## Source material

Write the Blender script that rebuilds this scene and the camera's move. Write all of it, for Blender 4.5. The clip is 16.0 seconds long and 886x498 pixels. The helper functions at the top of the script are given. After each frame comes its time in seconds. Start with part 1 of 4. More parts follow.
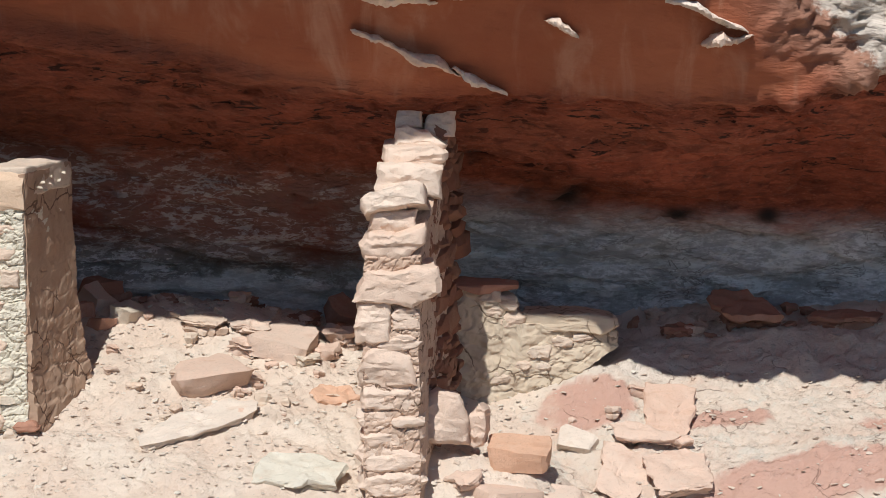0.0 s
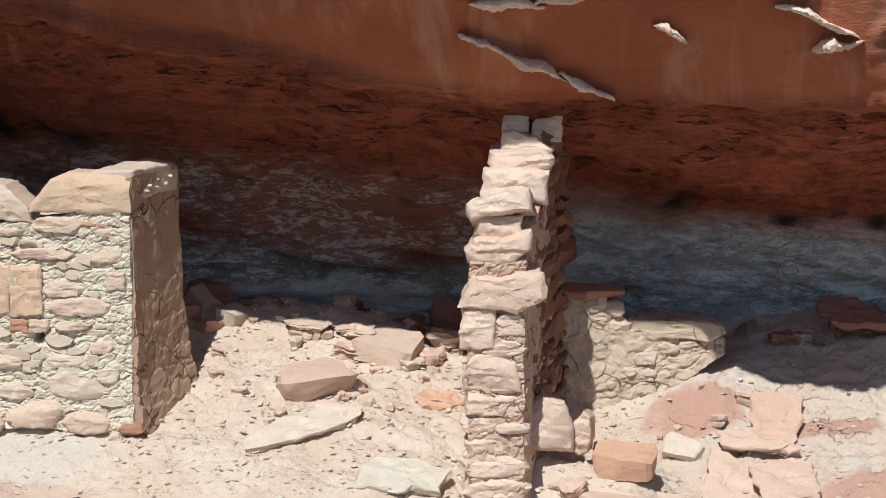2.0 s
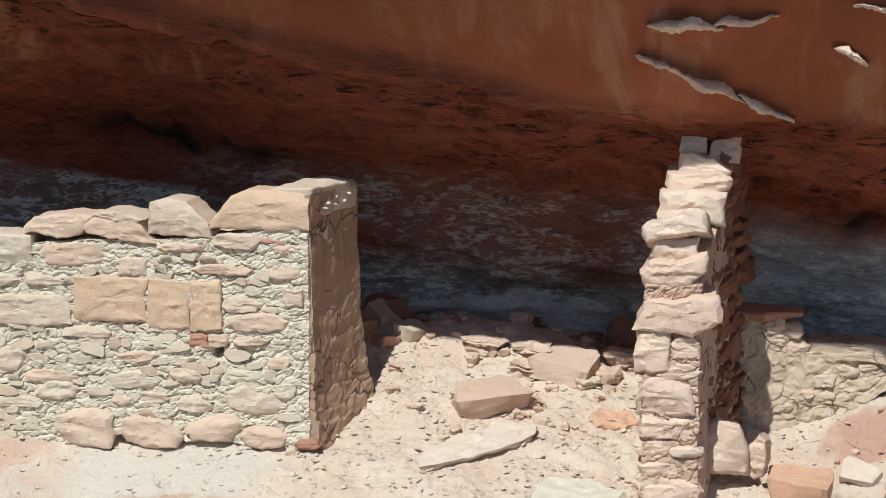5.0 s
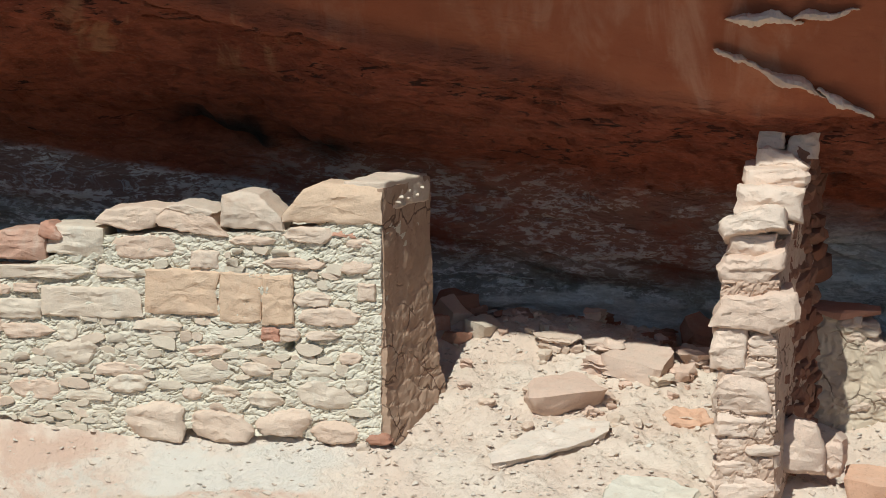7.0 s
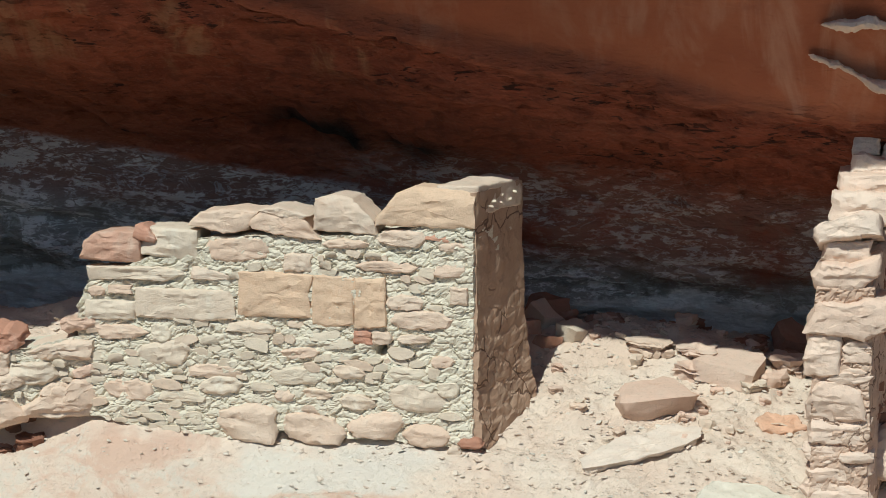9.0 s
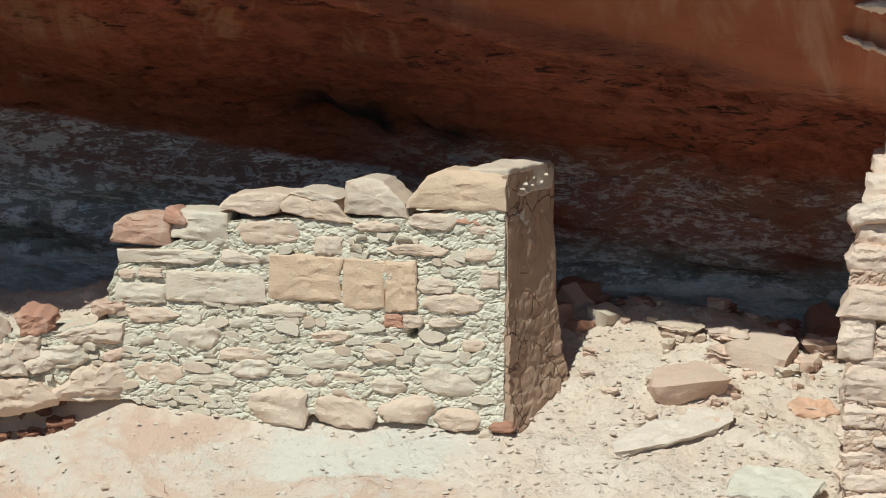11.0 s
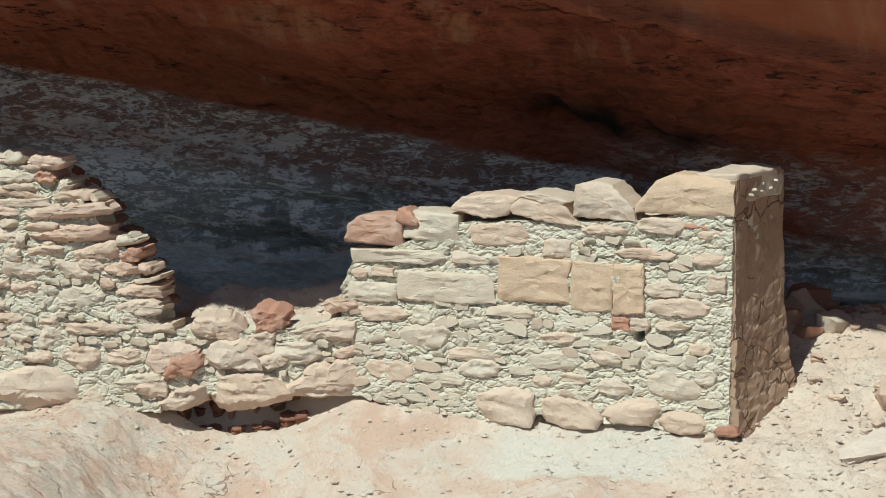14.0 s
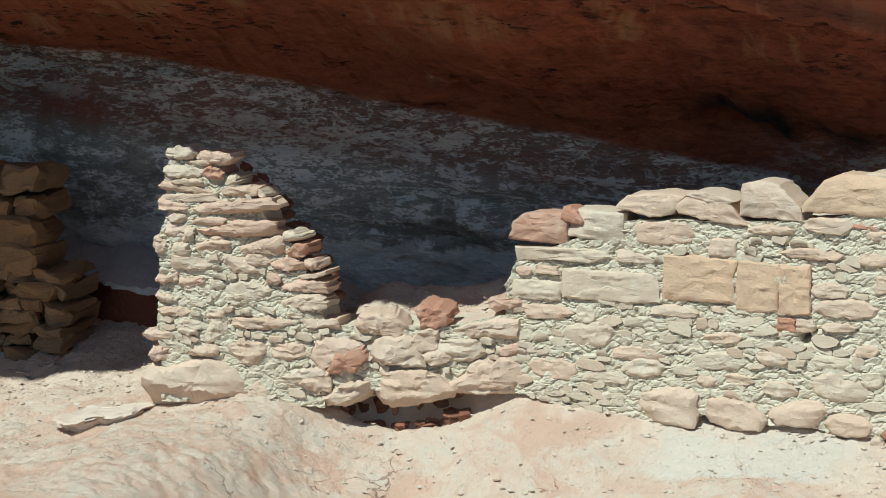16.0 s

## Exercise instructions
Copy the listing word for word, excluding its pictures.

## Result of the exercise
Write the Blender script that rebuilds this scene and the camera's move. Write all of it, for Blender 4.5. The clip is 16.0 seconds long and 886x498 pixels. The helper functions at the top of the script are given. After each frame comes its time in seconds. Start with part 1 of 4. More parts follow.
0.0 s
2.0 s
5.0 s
7.0 s
9.0 s
11.0 s
14.0 s
16.0 s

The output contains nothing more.